A human being – “When I look at your heavens, the work of your fingers, the moon and the stars, which you have set in place, what is man that you are mindful of him, and the son of man that you care for him?” (Ps. 8.4)

In light of the cosmos, why would we, such minuscule matter, matter so to him? Made in his image, we are, and so then, how much more ought we to ever be on our knees before him, worshiping him with all of our being, forever and in all ways.

What portions of these three psalms will you focus on and draw in your Bible or journal?

day 2 – put a psalm in my heart

Today’s reading is Psalm 6-8. Do this: read Ps. 6 this morning, Ps. 7 at mid-day, and Ps. 8 just before you go to bed. Four observations follow:

[1] Psalm 6 and Psalm 7 are just like Ps. 3-5 in that all five of them are cries out to God for help. Psalm 8 is different from any psalm we’ve encountered thus far, it being not a cry for help, but a hymn.

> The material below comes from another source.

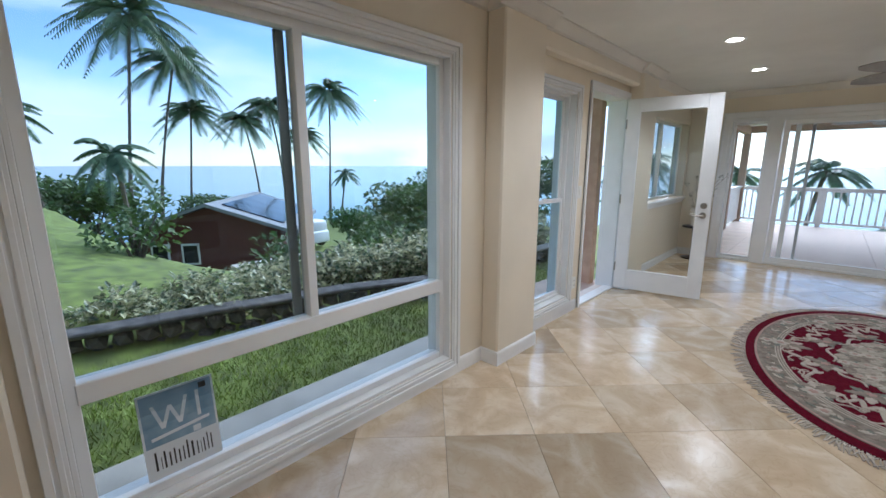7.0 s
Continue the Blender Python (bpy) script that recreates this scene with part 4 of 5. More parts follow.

[2] MorningPsalm 6 is also a first, but within its kind. The psalmist is desperately physically ill, and believes – whether rightly or wrongly so we’re not told – that his affliction is God’s direct rebuke/discipline of him. And so, he calls for God to have mercy on him and to save him from death. He is convicted and contrite. Thus, this psalm was recognized early on as the first of seven psalms known as penitential psalms (cf. Ps. 8,32,38,51,102,130,143).

[3] Mid-day. The author of Psalm 7 is one who feels wrongly accused of something(s). He maintains that he is innocent of what others charge him with, and so, calls on God to judge rightly and “decree justice,” namely to deliver him from those who falsely judge him and to “bring to an end the violence of the wicked.”

[4] Tonight. There are about thirty hymns in the Psalms and there are three different kinds. Psalm 8 is the first hymn psalm and therefore, the first of five of its kind, a hymn about the wonder of creation and the Creator (cf. Ps. 8, 19, 65, 104, 148). Try this: if the full moon is visible from where you are tonight, go out and look at it and read this psalm in its light (cf. 8.3). Meditate on this psalm as you fall asleep.